Am Freitag, den 8. Juli 2011, verließ der Chefredakteur wie immer um 17 Uhr das Büro. Als er am nächsten Vormittag zurückkam, war die Eingangstür des Büros mit einer äußerst übelriechenden braunen Flüssigkeit beschmiert. Nach Farbe und Geruch handelte es sich um eine Mischung aus Fäkalien und einer noch schlimmer riechenden Chemikalie. Nachdem die Tür geöffnet wurde, verbreitete sich der Geruch sofort in den Büroräumen; ein Aufenthalt in ihnen war völlig unmöglich.

Die Polizei wurde verständigt und der Vorfall protokolliert – wegen des unerträglichen Gestanks in großem Abstand vom Büro. Seitens der Beamten war das Interesse jedoch sehr schwach: Die Polizisten befragten nicht einmal die Bewohner des Hauses. Ihr Rat an uns lautete, wir selbst sollten den gerade nicht anwesenden Hausmeister nach seiner Rückkehr befragen, ob er etwas beobachtet habe. Schließlich wurde uns empfohlen, eine Überwachungskamera zu installieren, geschätzter Preis: ca. 500 Euro – eine für uns nicht unbeträchtliche Summe.

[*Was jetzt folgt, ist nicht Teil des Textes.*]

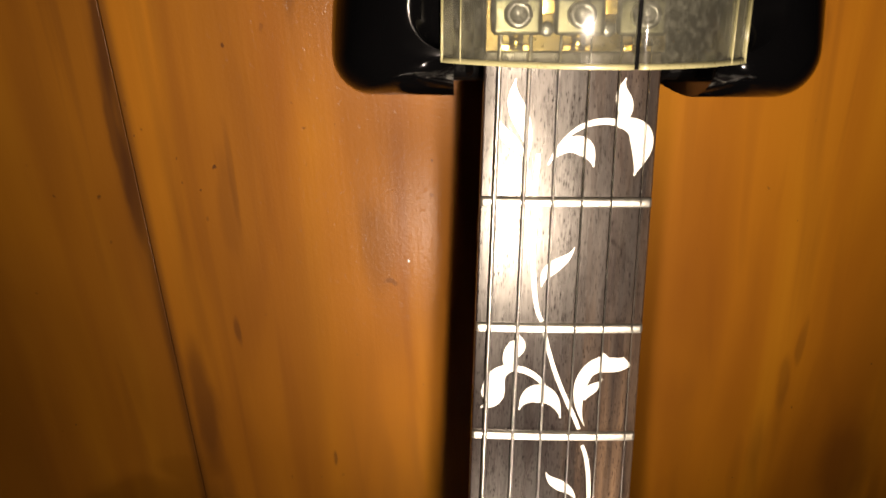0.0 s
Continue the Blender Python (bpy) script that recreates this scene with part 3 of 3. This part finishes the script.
inlay("vine_stem", [(1.4, -361.3, -0.6, -365.5, -2.5, -369.6, -4.3, -373.8, 1.2, .5, .85, .85)])
inlay("vine_stem", [(-6.5, -377.6, -8, -381.6, -9.4, -385.5, -10.6, -389.5, 1.2, .5, .85, .85)])
inlay("vine_stem", [(-11.9, -392.9, -12.7, -396.4, -13.6, -400.1, -14.5, -404, 1.2, .5, .85, .85)])
inlay("vine_stem", [(-15.4, -406.9, -16.5, -410.3, -17, -413.8, -17, -417.2, 1.2, .5, .85, .85)])
inlay("vine_stem", [(-17.6, -420.4, -17.7, -423.5, -17.7, -426.7, -17.4, -429.9, 1.2, .5, .85, .85)])
inlay("vine_stem", [(-17.3, -433, -17.2, -436, -16.9, -439.1, -16.5, -442.2, 1.2, .5, .85, .85)])
inlay("vine_stem", [(-16.1, -445.3, -15.7, -447.8, -15.2, -450.5, -14.7, -453.5, 0.95, .5, .85, .85)])
inlay("vine_stem", [(-13.8, -457, -13, -459.9, -12.3, -462.5, -11.5, -464.9, 0.95, .5, .85, .85)])
inlay("vine_stem", [(-10.6, -467.8, -9.7, -470.6, -8.8, -473, -7.8, -475, 0.95, .5, .85, .85)])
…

Mit großer Mühe haben wir mittlerweile die stinkende Brühe beseitigt. Der unbeschreibliche Gestank blieb jedoch mehrere Tage, trotz mehrmaligem Putzen und kräftigen Regenschauern. Am Samstag mussten wir allen Kunden absagen und auch noch Tage danach merken Menschen, die unser Büro betreten, dass es hier unangenehm riecht. Wir fragen uns, ob das der Preis ist, den man zu zahlen bereit sein muss, wenn man als Journalist in Deutschland arbeitet und seine fundierte Meinung über einen anderen Staat schreibt, dessen demokratische Standards andere sind. Die Eskalation in den Anschlägen auf unser Redaktionsbüro seit dem Jahr 2006 macht uns besorgt, nicht nur um uns selbst, sondern auch über eine Entwicklung, die die Täter offenbar zu immer größerer Aggressivität ermutigt.